Monday, October 26, 2020

An orange by any other name...

 

A while back Chris Baldwin pointed out to me that the Orange Empire Railway Museum, which for several years has been slowly transitioning to a new name, had officially "switched over." It took me a while but I finally updated the PNAERC roster. So you'll no longer see Orange Empire listed among owners. It will now be the Southern California Railway Museum.

I've decided just to change the name of the organization (though OERM will still be listed under the "also known as" category in the organization's description). This means that searches for historical information may be slightly confusing. For instance, searching for equipment that is or was owned by SCRM brings up BCER 1225, which is listed as having belonged to SCRM from 1958 to 2005 despite the fact that the organization was known as OERM until the late 2010s and never owned car 1225 while it bore the SCRM name. But then again, OERM was actually known as the Orange Empire Trolley Museum until 1975 and I haven't listed the organization's equipment as all having changed hands at that time either.

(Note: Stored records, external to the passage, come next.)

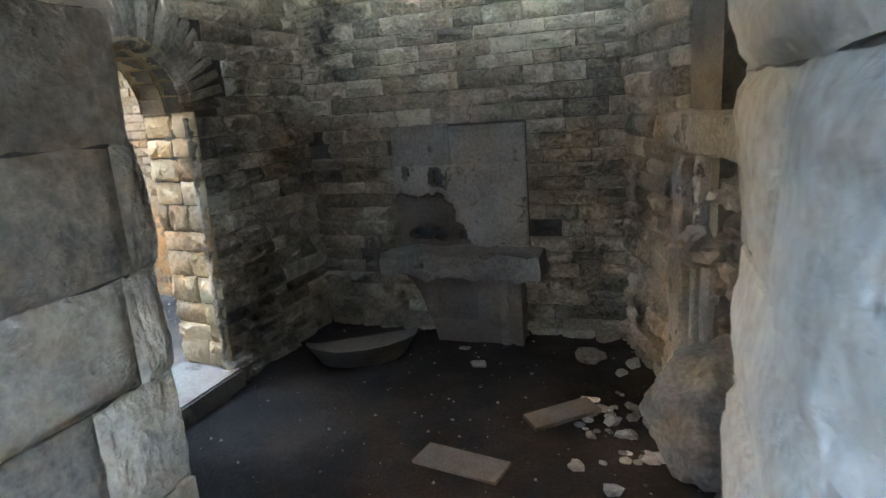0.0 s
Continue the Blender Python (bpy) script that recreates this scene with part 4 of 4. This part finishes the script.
for k, (x, y, a, l) in enumerate(((4.95, 0.95, 40, 0.3), (3.4, 1.45, 70, 0.22), (5.4, 1.2, 95, 0.26), (2.9, 1.9, 20, 0.2))):
    c, s_ = math.cos(math.radians(a)) * l / 2, math.sin(math.radians(a)) * l / 2
    ob = plank("stick", (x - c, y - s_, 0.004), (x + c, y + s_, 0.012), 0.014, 0.011, COPING, "thin dark stick lying on the floor")
    ob["category"] = "stick"

# ---- small room: carved niche with shelf, basin, fireplace, rubble ----
r = random.Random(31)
altar = new("wall_niche")
tagged(altar, "carved stone wall niche with projecting shelf and pedestal", "niche")


def cut_block(name, x0, x1, y0, y1, z0, z1, mat, parent, rough=0.006, label="", taper=0.0, chips=0.0, cuts=7):
    bm = bmesh.new()
    add_box(bm, x0, x1, y0, y1, z0, z1)
    bmesh.ops.subdivide_edges(bm, edges=bm.edges[:], cuts=cuts, use_grid_fill=True)
    for v in bm.verts:
        if taper and v.co.x < (x0 + x1) / 2:
            v.co.x += taper * ((z1 - v.co.z) / (z1 - z0)) ** 0.6 * (1 - (v.co.x - x0) / ((x1 - x0) / 2))
        if chips and v.co.y < y0 + 0.01:
            n = noise.noise(v.co * 9)
            v.co.y += chips * max(0, n) * 1.5
            v.co.z += chips * 0.5 * noise.noise(v.co * 14)
        v.co += rough * Vector((noise.noise(v.co * 6), noise.noise(v.co * 7 + Vector((3, 0, 0))), noise.noise(v.co * 5 + Vector((0, 4, 0)))))
    return part(name, bm, mat, parent, label)


cut_block("panel", 8.745, 9.20, BACK_Y - 0.035, BACK_Y + 0.05, 1.19, 1.48, STONE_CUT, altar)
cut_block("panel", 9.21, 9.765, BACK_Y - 0.04, BACK_Y + 0.05, 1.19, 1.465, STONE_CUT, altar)


def holed_panel():
    def sooty(u, z):
        ragged = 0.05 * fbm(u, z, 6, 6)
        return u < 9.12 + ragged + (0.98 - z) * 0.55 and z < 0.97 + ragged and u < 9.35 + ragged

    def mask(u, z):
        for a, c, ru, rz in ((8.84, 1.14, 0.03, 0.07), (9.08, 1.10, 0.065, 0.08), (8.93, 0.665, 0.11, 0.05), (9.10, 0.665, 0.075, 0.055), (9.265, 0.655, 0.035, 0.042), (9.57, 0.60, 0.012, 0.012)):
            if ((u - a) / ru) ** 2 + ((z - c) / rz) ** 2 < 1:
                return False
        return True

    def depth(u, z):
        d = 0.035 + 0.006 * fbm(u, z, 3, 5)
        ragged = 0.05 * fbm(u, z, 6, 6)
        if (u < 9.12 + ragged + (0.98 - z) * 0.55 and z < 0.97 + ragged and u < 9.35 + ragged):
            d -= 0.026
        return d
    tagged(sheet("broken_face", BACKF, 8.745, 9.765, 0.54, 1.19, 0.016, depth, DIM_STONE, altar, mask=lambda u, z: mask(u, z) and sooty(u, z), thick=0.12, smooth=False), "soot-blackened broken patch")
    return sheet("panel", BACKF, 8.745, 9.765, 0.54, 1.19, 0.016, depth, STONE_CUT, altar, mask=lambda u, z: mask(u, z) and not sooty(u, z), thick=0.12, smooth=False)


holed_panel()
cut_block("shelf", 8.70, 9.90, 2.90, BACK_Y + 0.02, 0.41, 0.575, STONE_CUT, altar, 0.03, "rough-edged projecting stone shelf", chips=0.09, cuts=15)
# Pedestal and its trim: shade below the shelf is put into the darker colour.
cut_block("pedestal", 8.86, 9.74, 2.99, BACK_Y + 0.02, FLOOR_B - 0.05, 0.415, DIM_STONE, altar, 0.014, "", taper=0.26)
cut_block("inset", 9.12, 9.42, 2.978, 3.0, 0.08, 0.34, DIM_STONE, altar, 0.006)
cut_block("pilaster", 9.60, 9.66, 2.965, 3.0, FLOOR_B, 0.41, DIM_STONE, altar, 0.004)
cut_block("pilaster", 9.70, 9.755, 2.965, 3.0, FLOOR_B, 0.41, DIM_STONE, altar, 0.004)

# half-round basin lying on the floor
bm = bmesh.new()
N = 18
rim, foot, hollow = [], [], []
for i in range(N + 1):
    a = math.pi * i / N
    rim.append(bm.verts.new((0.40 * math.cos(a), -0.30 * math.sin(a), 0.17)))
    foot.append(bm.verts.new((0.30 * math.cos(a), -0.20 * math.sin(a), 0.0)))
    hollow.append(bm.verts.new((0.33 * math.cos(a), -0.235 * math.sin(a) - 0.02, 0.165)))
for i in range(N):
    bm.faces.new((rim[i], rim[i + 1], foot[i + 1], foot[i]))
    bm.faces.new((rim[i + 1], rim[i], hollow[i], hollow[i + 1]))
bm.faces.new(hollow)
bm.faces.new(foot[::-1])
bm.faces.new([rim[0], foot[0], foot[-1], rim[-1], hollow[-1], hollow[0]])
for v in bm.verts:
    v.co += 0.008 * Vector((fbm(*v.co, 7), fbm(*(v.co * 1.3), 7), fbm(*(v.co * 1.7), 7)))
bm.transform(Matrix.Translation((8.66, 2.62, FLOOR_B - 0.01)) @ Matrix.Rotation(math.radians(33), 4, "Z"))
tagged(part("stone_basin", bm, DIM_STONE), "half-round grey stone basin lying on the dark floor", "basin")

# fireplace on the splayed wall
fireplace = tagged(new("fireplace"), "ruined stone fireplace surround filled with rubble", "fireplace")


def fire_block(name, s0, s1, d0, d1, z0, z1, mat, parent, rough=0.01, label="", cuts=6):
    bm = bmesh.new()
    a, b = sorted((FSIGN * s0, FSIGN * s1))
    add_box(bm, a, b, -d1, -d0, z0, z1)
    bmesh.ops.bevel(bm, geom=bm.edges[:], offset=0.012, segments=1, affect="EDGES")
    bmesh.ops.subdivide_edges(bm, edges=[e for e in bm.edges if e.calc_length() > 0.06], cuts=cuts, use_grid_fill=True)
    for v in bm.verts:
        p = v.co * 5
        v.co += rough * Vector((noise.noise(p), noise.noise(p + Vector((4, 0, 0))), noise.noise(p + Vector((0, 4, 0))))) * 1.5
    bm.transform(FIRE)
    return part(name, bm, mat, parent, label)


fire_block("mantel", 0.95, 2.6, -0.05, 0.12, 1.33, 1.51, STONE_CUT, fireplace, 0.018, "heavy chipped stone mantel beam", 9)
fire_block("jamb", 0.97, 1.13, -0.02, 0.09, FLOOR_B, 0.82, STONE_CUT, fireplace, 0.008)
fire_block("jamb", 0.98, 1.11, -0.02, 0.08, 0.82, 1.31, STONE_CUT, fireplace, 0.016)
fire_block("moulding", 1.15, 1.20, -0.02, 0.05, FLOOR_B, 0.80, STONE_CUT, fireplace, 0.006)
fire_block("moulding", 1.23, 1.32, -0.04, 0.03, FLOOR_B, 0.78, STONE_CUT, fireplace, 0.012)
fire_block("moulding", 1.17, 1.23, -0.02, 0.05, 0.95, 1.31, STONE_CUT, fireplace, 0.012)
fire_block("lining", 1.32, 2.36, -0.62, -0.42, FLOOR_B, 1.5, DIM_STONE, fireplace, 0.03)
q = random.Random(9)


def fire_place(s, d, z):
    return FIRE @ Vector((FSIGN * s, -d, z))


p = fire_place(1.22, 0.02, 0)
lump("corbel_stone", p.x, p.y, 0.76, 0.24, DIM_STONE, "broken carved corbel stone against the jamb", "stone", seed=55, flat=(0.9, 0.9, 0.8), rough=0.25, sub=3)
for k in range(38):
    p = fire_place(q.uniform(1.30, 1.46), q.uniform(-0.72, -0.06), 0)
    lump("rubble_stone", p.x, p.y, q.uniform(0.02, 1.1), q.uniform(0.12, 0.30), q.choice((DIM_STONE, STONE_CUT, DIM_STONE, DIM_STONE)), "broken stone in the fireplace rubble", "stone", seed=300 + k, rough=0.5, sub=3, flat=(1, 0.7, 0.8), group="rubble in the fireplace", turn=q.uniform(0, 180))
for k in range(46):
    z = q.uniform(0.05, 1.05)
    back_d = -0.46 + 0.34 * (1 - z / 1.1)
    p = fire_place(q.uniform(1.36, 2.3), back_d + q.uniform(-0.06, 0.05), 0)
    lump("rubble_stone", p.x, p.y, z, q.uniform(0.14, 0.30), q.choice((DIM_STONE, DIM_STONE, STONE_CUT, DARK_STONE)), "broken stone in the fireplace rubble", "stone", seed=60 + k, rough=0.5, sub=3, flat=(1, 0.7, 0.8), group="rubble in the fireplace", turn=q.uniform(0, 180))
p = fire_place(1.72, 0.12, 0)
lump("boulder", p.x, p.y, FLOOR_B, 0.80, DARK_STONE, "large dark rubble boulder before the fireplace", "boulder", seed=71, flat=(0.75, 0.9, 0.75), rough=0.16, sub=5)
p = fire_place(2.3, 0.08, 0)
lump("boulder", p.x, p.y, FLOOR_B, 0.75, DARK_STONE, "large dark rubble boulder before the fireplace", "boulder", seed=72, flat=(0.8, 0.9, 0.9), rough=0.16, sub=5)
p = fire_place(1.62, -0.1, 0)
shard("brick_slab", p.x, p.y, 0.12, 0.24, 60, BROWN, "red-brown broken brick lying on the rubble", "brick", 0.05, seed=5, z=0.56)
p = fire_place(2.0, -0.12, 0)
lump("stone_slab", p.x, p.y, 0.55, 0.4, STONE_CUT, "pale broken slab leaning in the fireplace", "stone slab", seed=73, flat=(0.9, 0.35, 1.0), rough=0.2)
for k in range(9):
    p = fire_place(q.uniform(1.3, 2.3), q.uniform(-0.35, 0.05), 0)
    lump("rubble_stone", p.x, p.y, 1.52, q.uniform(0.08, 0.18), DARK_STONE, "dark broken stone lying on the mantel", "stone", seed=80 + k, group="stones on the mantel")

# loose stones and a board on the small room's floor
lump("loose_stone", 10.24, 2.80, FLOOR_B, 0.19, STONE_CUT, "loose rounded stone on the dark floor", "stone", seed=90, flat=(1, 0.8, 0.6))
lump("loose_stone", 10.52, 2.76, FLOOR_B, 0.10, STONE_CUT, "small loose stone on the dark floor", "stone", seed=91)
shard("stone_shard", 9.52, 2.62, 0.10, 0.15, 0, CHIP, "pale shard on the dark floor", "shard", seed=92, z=FLOOR_B)
shard("stone_shard", 9.35, 2.86, 0.06, 0.10, 0, CHIP, "pale shard on the dark floor", "shard", seed=93, z=FLOOR_B)
plank("board", (10.03, 1.86, FLOOR_B + 0.03), (10.34, 2.10, FLOOR_B + 0.05), 0.16, 0.025, OLD_TIMBER, "grimy grey timber board lying among rubble")
plank("board", (9.55, 1.50, FLOOR_B + 0.01), (10.0, 1.42, FLOOR_B + 0.01), 0.18, 0.02, OLD_TIMBER, "weathered timber board lying on the dark floor")
q = random.Random(14)
for k in range(60):
    s = abs(q.gauss(0, 0.22))
    x, y = 10.45 + q.gauss(0, 0.17), 2.02 + q.gauss(0, 0.22)
    lump("rubble_stone", x, y, FLOOR_B, q.uniform(0.035, 0.10), q.choice((CHIP, CHIP, STONE_CUT)), "small pale rubble stone on the dark floor", "stone", seed=200 + k, flat=(1, 0.75, 0.6), group="rubble heap by the fireplace", sub=1)
tagged(scatter("rubble", 420, 5, lambda q: (q.uniform(8.1, 11.0), q.uniform(0.6, 3.2)), (0.005, 0.018), DARK_RUBBLE, FLOOR_B), "scattered grit on the dark floor", "rubble", kind="stuff")
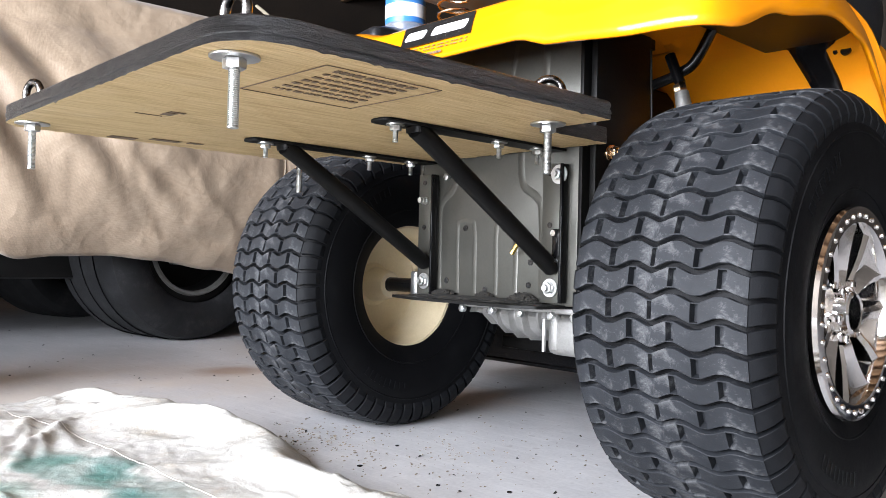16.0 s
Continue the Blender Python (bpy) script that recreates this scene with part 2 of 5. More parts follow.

When it comes to preservation organizations, I tend to just adopt "dba" name changes rather than creating new owners. Other examples of this are the Rockhill Trolley Museum, which used to be known as Railways to Yesterday, and the Pennsylvania Trolley Museum, which used to be the Arden Trolley Museum. Both have just been carried forward with their new names - you can't run a search for equipment formerly owned by the Arden Trolley Museum. One exception to this is the Fox River Trolley Museum, which was known as RELIC until 1984. In that case I've listed those as two separate owners, the reason being that the transition from RELIC (Railway Equipment Leasing and Investment Corporation) to FRTM wasn't just a name change, it was a major organization shift from the for-profit, privately-held RELIC to the nonprofit museum FRTM.